##### Dataset #####

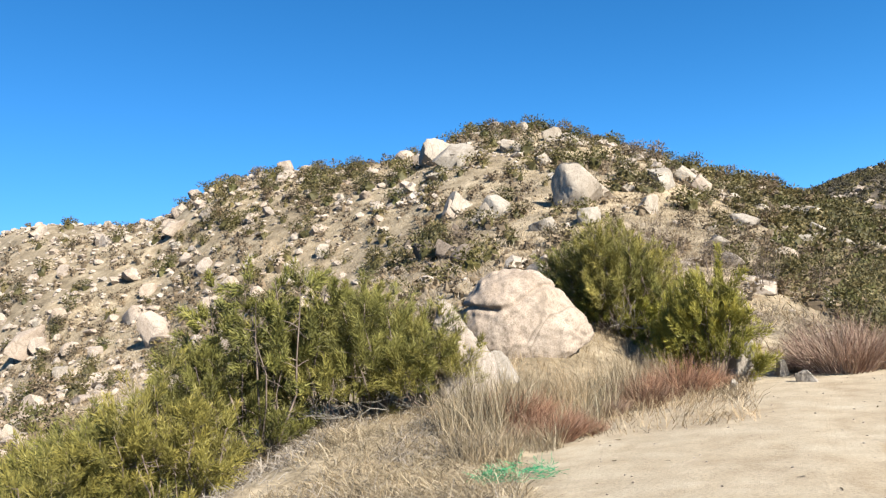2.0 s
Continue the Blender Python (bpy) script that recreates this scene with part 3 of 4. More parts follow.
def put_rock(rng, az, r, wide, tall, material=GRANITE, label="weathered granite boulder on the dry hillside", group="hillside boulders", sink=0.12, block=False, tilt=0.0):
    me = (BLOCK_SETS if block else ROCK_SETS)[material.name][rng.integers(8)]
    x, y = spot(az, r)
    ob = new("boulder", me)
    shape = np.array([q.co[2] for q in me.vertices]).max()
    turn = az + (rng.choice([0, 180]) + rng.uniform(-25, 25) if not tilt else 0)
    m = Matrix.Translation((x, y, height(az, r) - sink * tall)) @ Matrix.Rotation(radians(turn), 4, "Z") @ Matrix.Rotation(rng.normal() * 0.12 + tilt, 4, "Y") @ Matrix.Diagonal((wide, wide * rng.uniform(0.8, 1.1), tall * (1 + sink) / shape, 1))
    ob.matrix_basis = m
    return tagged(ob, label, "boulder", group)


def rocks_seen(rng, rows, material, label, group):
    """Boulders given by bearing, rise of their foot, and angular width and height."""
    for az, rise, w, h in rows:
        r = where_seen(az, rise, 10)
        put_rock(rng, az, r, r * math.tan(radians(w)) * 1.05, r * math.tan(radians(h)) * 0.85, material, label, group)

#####
##### Dataset #####

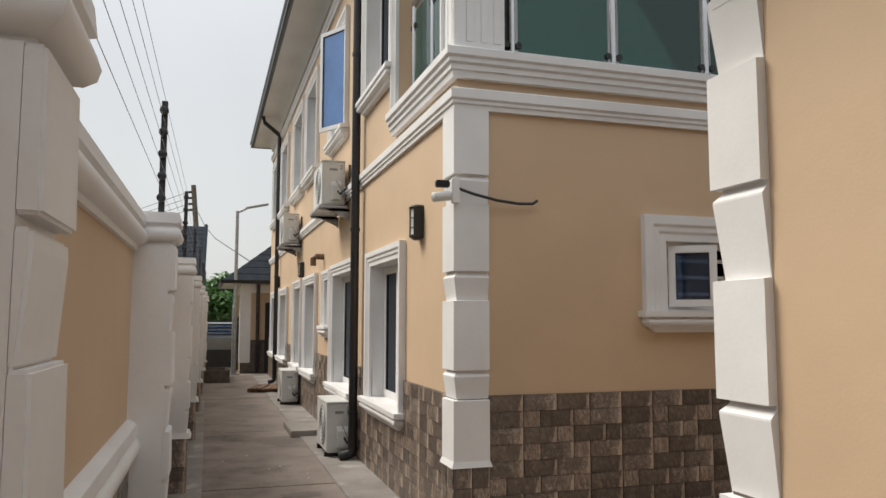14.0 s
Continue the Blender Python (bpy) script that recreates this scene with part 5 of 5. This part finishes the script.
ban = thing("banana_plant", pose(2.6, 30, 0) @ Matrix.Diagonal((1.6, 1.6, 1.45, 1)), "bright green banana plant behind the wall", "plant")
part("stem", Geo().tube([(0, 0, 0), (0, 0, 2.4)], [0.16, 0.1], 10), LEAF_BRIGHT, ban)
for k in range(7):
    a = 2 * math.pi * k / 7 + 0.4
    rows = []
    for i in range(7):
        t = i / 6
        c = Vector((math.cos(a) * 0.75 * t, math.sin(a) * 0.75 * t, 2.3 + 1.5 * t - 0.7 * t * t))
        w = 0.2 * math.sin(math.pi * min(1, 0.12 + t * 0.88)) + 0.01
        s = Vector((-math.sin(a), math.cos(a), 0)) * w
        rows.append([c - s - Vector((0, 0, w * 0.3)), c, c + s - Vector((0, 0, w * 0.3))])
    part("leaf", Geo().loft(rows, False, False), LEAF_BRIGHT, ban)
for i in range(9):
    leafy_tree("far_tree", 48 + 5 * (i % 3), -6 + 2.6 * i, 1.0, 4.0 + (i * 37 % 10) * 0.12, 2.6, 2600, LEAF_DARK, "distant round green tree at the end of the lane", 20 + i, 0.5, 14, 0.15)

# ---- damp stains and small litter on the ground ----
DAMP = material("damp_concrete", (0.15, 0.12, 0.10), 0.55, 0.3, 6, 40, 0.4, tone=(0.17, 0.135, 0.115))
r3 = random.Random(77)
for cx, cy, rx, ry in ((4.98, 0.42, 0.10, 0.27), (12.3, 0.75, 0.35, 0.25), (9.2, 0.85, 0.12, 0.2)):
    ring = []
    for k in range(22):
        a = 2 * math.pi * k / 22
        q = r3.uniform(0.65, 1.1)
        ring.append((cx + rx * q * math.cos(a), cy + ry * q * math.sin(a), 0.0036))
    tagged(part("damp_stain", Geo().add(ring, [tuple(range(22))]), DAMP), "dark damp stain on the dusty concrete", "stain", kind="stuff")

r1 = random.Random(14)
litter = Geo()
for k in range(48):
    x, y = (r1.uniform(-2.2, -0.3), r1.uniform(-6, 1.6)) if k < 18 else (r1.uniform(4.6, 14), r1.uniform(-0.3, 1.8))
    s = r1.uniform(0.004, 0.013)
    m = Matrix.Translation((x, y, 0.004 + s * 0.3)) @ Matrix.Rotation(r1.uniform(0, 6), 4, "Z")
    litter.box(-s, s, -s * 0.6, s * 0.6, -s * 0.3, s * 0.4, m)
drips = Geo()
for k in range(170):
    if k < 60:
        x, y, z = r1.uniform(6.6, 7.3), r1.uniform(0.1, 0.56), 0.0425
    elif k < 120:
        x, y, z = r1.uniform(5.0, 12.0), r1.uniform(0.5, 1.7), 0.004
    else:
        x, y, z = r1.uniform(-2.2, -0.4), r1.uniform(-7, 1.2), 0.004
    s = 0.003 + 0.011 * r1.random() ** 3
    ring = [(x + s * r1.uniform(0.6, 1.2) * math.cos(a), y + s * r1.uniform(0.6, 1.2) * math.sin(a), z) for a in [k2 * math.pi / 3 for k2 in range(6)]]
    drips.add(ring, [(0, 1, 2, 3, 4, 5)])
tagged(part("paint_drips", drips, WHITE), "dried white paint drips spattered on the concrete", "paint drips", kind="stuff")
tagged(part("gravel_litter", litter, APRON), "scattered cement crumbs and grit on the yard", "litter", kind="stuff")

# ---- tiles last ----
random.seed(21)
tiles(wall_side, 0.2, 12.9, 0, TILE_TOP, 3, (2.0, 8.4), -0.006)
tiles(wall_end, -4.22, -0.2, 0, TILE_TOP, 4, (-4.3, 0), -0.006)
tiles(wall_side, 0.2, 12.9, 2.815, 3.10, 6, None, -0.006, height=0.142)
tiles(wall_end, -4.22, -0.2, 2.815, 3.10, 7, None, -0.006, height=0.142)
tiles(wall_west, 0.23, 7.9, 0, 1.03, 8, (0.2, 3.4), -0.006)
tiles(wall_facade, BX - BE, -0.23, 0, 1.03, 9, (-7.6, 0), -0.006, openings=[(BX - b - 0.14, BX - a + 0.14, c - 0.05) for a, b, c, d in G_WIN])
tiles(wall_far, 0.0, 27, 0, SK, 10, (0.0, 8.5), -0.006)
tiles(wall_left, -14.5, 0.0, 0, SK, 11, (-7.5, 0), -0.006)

#####
##### Dataset #####

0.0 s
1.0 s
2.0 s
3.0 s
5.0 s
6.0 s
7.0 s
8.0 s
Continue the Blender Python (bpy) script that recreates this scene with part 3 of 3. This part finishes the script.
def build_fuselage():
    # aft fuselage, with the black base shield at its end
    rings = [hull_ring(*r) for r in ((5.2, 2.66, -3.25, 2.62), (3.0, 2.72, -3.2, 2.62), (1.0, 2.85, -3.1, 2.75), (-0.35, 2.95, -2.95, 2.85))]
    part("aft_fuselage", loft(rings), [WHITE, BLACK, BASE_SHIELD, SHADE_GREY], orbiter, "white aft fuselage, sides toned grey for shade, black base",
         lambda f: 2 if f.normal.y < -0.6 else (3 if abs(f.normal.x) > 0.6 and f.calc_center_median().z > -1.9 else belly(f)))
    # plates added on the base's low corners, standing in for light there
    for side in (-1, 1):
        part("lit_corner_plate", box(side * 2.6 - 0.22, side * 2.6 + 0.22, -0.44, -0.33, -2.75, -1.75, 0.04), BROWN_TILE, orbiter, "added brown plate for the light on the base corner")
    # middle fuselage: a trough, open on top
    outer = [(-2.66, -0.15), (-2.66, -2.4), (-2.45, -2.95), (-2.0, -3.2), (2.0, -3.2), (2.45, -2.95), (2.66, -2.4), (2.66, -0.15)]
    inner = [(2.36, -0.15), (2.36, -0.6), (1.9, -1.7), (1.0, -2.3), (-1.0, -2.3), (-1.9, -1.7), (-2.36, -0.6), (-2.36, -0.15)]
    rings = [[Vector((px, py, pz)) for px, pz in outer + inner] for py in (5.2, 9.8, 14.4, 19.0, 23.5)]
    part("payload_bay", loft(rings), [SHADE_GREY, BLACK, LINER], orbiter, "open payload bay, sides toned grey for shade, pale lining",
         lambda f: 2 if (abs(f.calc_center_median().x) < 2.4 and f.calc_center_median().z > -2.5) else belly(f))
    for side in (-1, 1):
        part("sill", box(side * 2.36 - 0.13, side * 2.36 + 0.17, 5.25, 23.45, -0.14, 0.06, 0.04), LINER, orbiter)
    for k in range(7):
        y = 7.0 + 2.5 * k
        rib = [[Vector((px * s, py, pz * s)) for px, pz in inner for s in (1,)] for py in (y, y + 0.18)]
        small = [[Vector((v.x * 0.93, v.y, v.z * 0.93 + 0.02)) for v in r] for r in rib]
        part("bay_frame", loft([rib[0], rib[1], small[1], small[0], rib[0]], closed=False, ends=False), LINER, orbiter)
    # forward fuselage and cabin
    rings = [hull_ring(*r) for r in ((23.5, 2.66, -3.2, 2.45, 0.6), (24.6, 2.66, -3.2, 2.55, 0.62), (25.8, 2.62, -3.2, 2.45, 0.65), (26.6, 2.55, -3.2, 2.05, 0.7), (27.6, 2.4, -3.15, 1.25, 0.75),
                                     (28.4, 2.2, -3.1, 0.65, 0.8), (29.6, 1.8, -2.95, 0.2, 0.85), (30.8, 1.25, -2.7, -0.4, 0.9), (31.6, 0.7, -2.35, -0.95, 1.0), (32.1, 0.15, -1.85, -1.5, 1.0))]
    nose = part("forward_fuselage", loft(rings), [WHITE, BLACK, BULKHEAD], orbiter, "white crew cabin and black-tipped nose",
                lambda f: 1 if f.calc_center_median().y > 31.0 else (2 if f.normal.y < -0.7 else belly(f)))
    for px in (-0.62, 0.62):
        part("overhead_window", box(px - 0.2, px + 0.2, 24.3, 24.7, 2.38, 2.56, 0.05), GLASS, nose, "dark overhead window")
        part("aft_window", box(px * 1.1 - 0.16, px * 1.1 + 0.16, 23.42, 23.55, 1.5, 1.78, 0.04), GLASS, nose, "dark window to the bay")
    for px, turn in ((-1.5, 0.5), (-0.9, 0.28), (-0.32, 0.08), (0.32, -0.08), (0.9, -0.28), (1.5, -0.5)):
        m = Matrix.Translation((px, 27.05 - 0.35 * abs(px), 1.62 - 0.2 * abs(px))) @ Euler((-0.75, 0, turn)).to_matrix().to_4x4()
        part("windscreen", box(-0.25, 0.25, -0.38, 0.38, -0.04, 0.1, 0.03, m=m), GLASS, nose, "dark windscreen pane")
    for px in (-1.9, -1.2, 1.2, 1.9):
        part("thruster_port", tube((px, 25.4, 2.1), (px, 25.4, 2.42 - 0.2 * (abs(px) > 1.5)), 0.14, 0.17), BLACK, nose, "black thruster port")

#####

- _Stated problem_
Transcribe the lines beginning at the one that contains "More parts follow." and ending at the one that contains "put_rock(rng, az, r, r", with nothing added or left out.

- _Response to this task_
Continue the Blender Python (bpy) script that recreates this scene with part 3 of 4. More parts follow.
def put_rock(rng, az, r, wide, tall, material=GRANITE, label="weathered granite boulder on the dry hillside", group="hillside boulders", sink=0.12, block=False, tilt=0.0):
    me = (BLOCK_SETS if block else ROCK_SETS)[material.name][rng.integers(8)]
    x, y = spot(az, r)
    ob = new("boulder", me)
    shape = np.array([q.co[2] for q in me.vertices]).max()
    turn = az + (rng.choice([0, 180]) + rng.uniform(-25, 25) if not tilt else 0)
    m = Matrix.Translation((x, y, height(az, r) - sink * tall)) @ Matrix.Rotation(radians(turn), 4, "Z") @ Matrix.Rotation(rng.normal() * 0.12 + tilt, 4, "Y") @ Matrix.Diagonal((wide, wide * rng.uniform(0.8, 1.1), tall * (1 + sink) / shape, 1))
    ob.matrix_basis = m
    return tagged(ob, label, "boulder", group)


def rocks_seen(rng, rows, material, label, group):
    """Boulders given by bearing, rise of their foot, and angular width and height."""
    for az, rise, w, h in rows:
        r = where_seen(az, rise, 10)
        put_rock(rng, az, r, r * math.tan(radians(w)) * 1.05, r * math.tan(radians(h)) * 0.85, material, label, group)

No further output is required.